A recent Perspectives contributor lamented the disappearance of magazines in waiting rooms, which moved me deeply. Occasionally, I forget to pack entertainment for my child and they take my phone, leaving me with nothing but the gears in my head. But it’s more than that.
I love magazines. When I was in college, I tore the ads out of my Vogue and would paper my dorm room walls with them. I buy an issue of the fashion magazine every time I fly, and I impulse-subscribed to a few print magazines and even read them, although I canceled my The New Yorker subscription because it came too frequently.
There is something about magazine journalism that just hits different. I like the long-winded articles, the advertisements and the feel of the glossy paper in my hand. As a features writer, I know that these issues are painstakingly planned, often six months or more in advance.

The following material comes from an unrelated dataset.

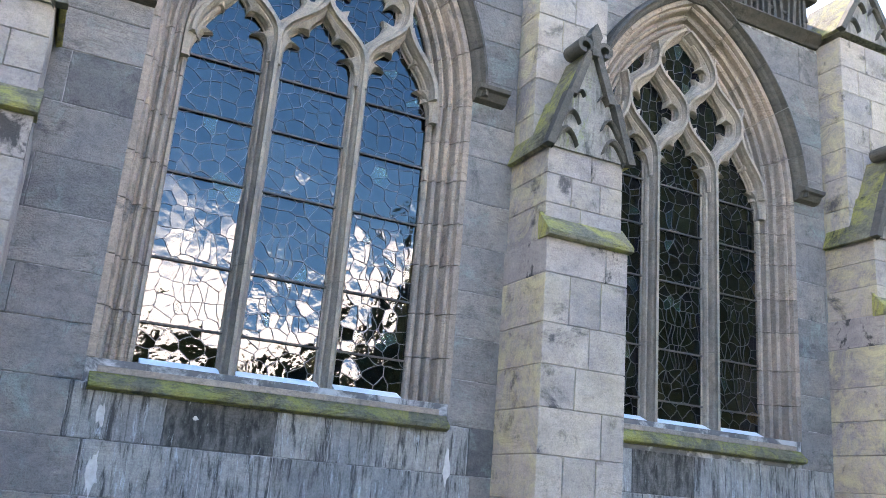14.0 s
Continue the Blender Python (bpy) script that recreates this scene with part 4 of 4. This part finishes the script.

As print media flounders in a digital ecosystem, staff writers are vanishing with your waiting room magazines. Today’s magazines have small staffs and a rotating cast of freelance contributors whose benefits they don’t have to help pay for. Unfortunately, traditional media still hasn’t figured out a sustainable business model in today’s world of short-form, vertical content delivered to us by algorithms.
I will likely never land a staff writer role at Condé Nast — and it’s not just because I don’t want to move to New York City. Media as we know it is dead, we can only remember its legacy.
I’m Nia Norris and this is my Perspective.